### [Request]
Filter this material down to the lines that hold "import", copying each one.

### [Available data]
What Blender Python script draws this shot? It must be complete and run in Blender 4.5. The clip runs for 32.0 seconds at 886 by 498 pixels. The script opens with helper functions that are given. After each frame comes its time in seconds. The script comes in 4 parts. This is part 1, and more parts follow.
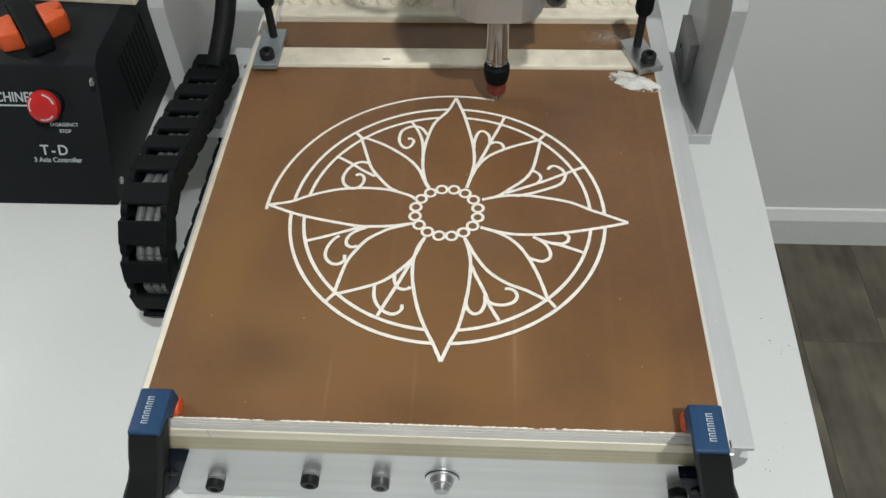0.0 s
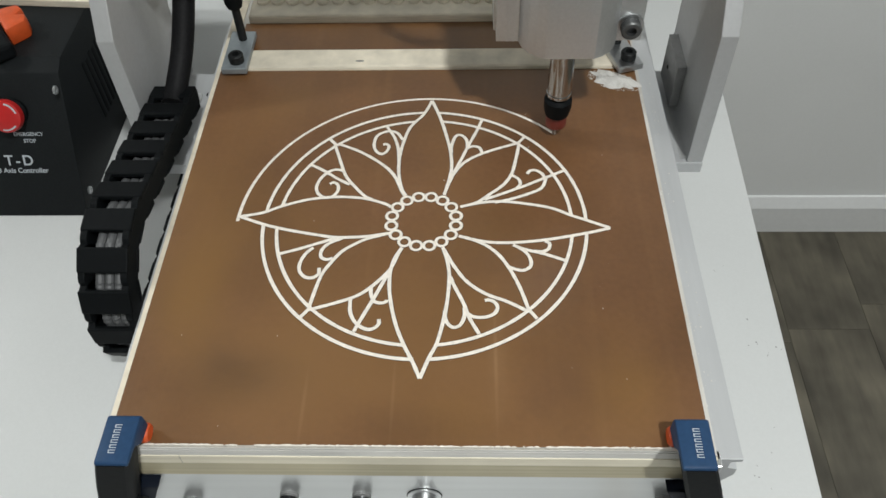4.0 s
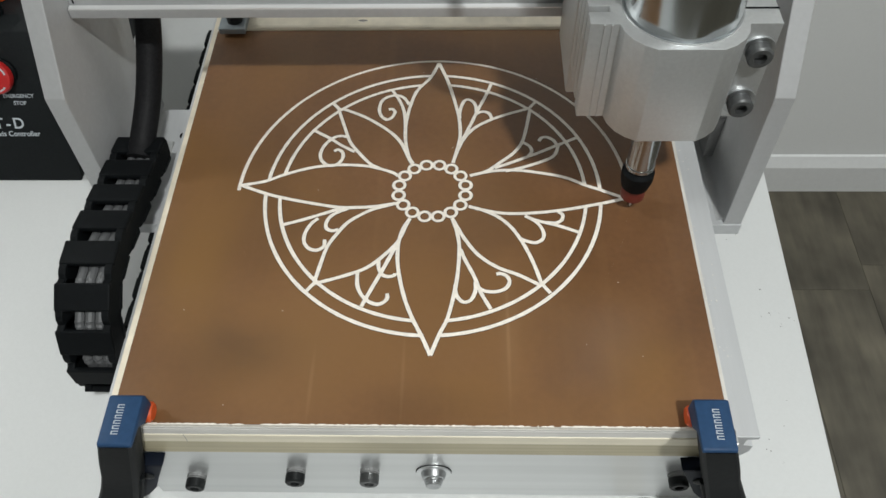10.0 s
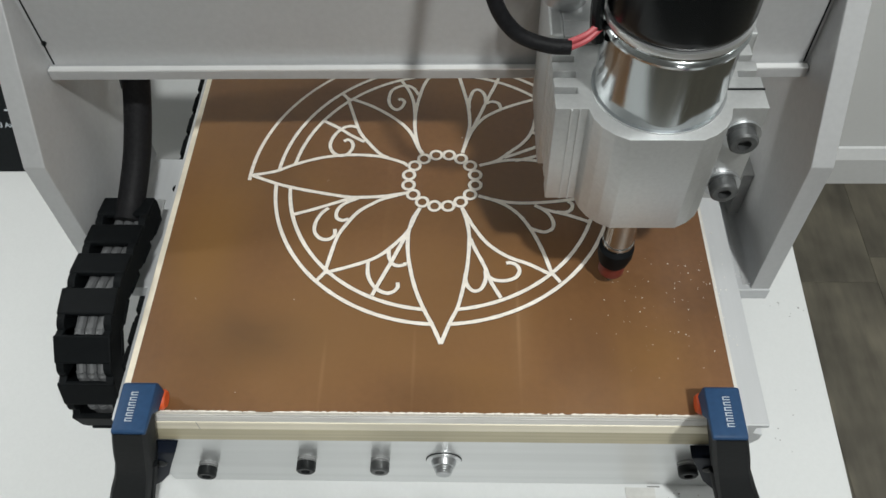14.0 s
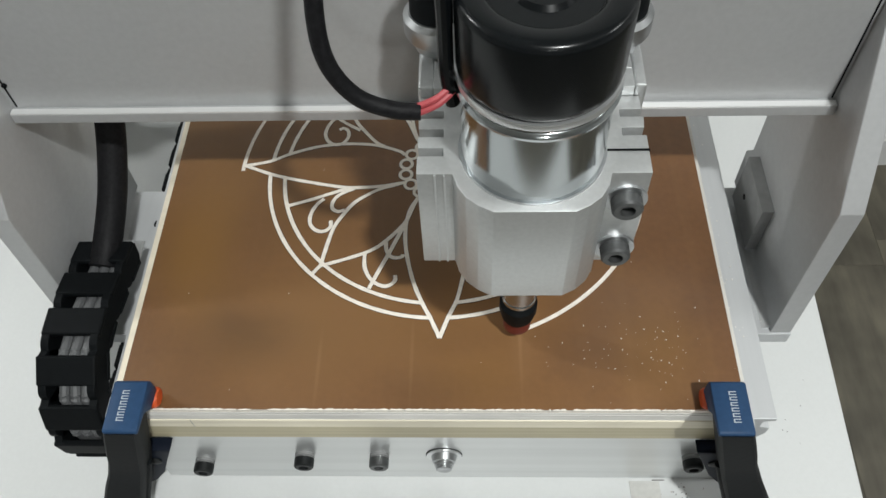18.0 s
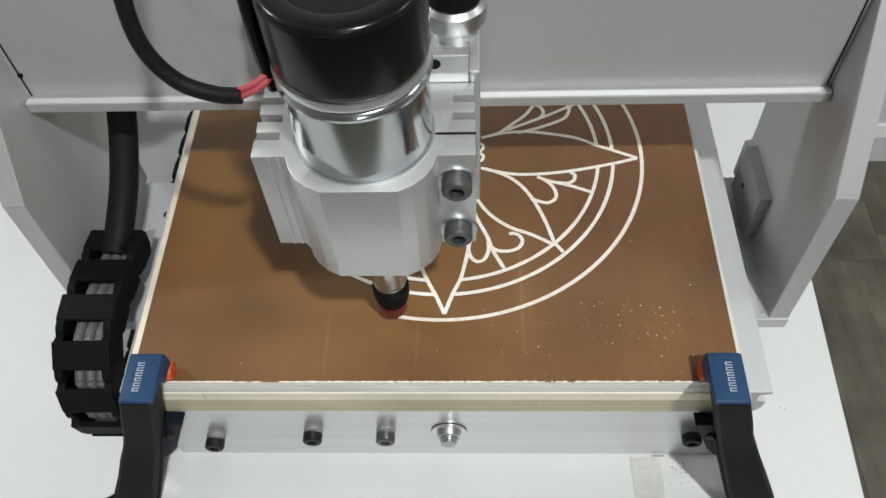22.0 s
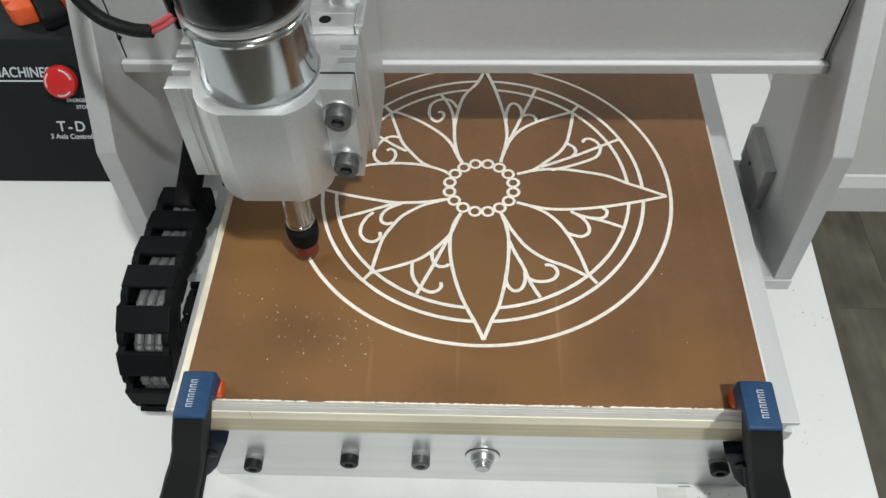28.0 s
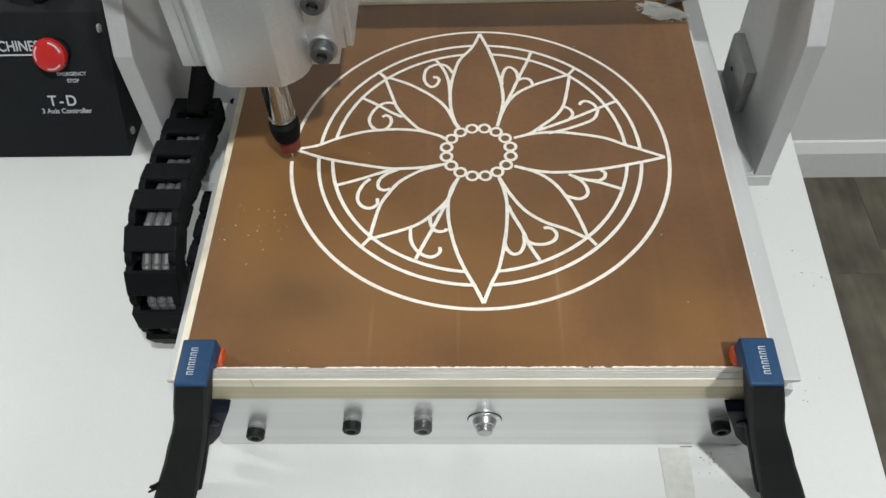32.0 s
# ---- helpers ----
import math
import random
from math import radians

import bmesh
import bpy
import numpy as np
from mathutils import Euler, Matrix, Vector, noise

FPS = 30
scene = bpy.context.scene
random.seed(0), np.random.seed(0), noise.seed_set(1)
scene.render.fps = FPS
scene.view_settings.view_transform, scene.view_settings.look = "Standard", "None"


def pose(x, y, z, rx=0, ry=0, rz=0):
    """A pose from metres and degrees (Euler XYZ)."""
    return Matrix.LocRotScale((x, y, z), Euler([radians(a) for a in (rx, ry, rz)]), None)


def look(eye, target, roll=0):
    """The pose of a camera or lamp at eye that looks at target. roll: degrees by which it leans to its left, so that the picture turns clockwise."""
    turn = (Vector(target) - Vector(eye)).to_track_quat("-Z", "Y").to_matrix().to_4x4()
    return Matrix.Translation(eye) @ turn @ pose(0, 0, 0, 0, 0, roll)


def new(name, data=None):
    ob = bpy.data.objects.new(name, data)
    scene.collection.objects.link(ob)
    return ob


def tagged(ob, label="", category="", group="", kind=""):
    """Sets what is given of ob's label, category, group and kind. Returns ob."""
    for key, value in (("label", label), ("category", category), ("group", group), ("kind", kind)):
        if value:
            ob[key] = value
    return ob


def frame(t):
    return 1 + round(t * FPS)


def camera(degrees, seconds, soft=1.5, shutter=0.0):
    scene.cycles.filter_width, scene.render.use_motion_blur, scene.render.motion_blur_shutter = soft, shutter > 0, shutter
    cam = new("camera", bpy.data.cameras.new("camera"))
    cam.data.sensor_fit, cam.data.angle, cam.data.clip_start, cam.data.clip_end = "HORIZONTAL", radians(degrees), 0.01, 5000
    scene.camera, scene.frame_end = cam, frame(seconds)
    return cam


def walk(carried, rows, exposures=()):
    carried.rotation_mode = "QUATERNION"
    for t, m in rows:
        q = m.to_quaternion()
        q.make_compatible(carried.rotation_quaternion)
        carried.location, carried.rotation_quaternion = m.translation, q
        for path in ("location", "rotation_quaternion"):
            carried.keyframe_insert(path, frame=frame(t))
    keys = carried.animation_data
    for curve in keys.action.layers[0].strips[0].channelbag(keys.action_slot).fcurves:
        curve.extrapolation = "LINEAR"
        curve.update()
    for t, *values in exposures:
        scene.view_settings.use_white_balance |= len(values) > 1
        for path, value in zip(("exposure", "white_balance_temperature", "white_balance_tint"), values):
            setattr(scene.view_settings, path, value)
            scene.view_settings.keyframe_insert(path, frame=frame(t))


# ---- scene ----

### [Answer below]
import math
import random
from math import radians
import bmesh
import bpy
import numpy as np
from mathutils import Euler, Matrix, Vector, noise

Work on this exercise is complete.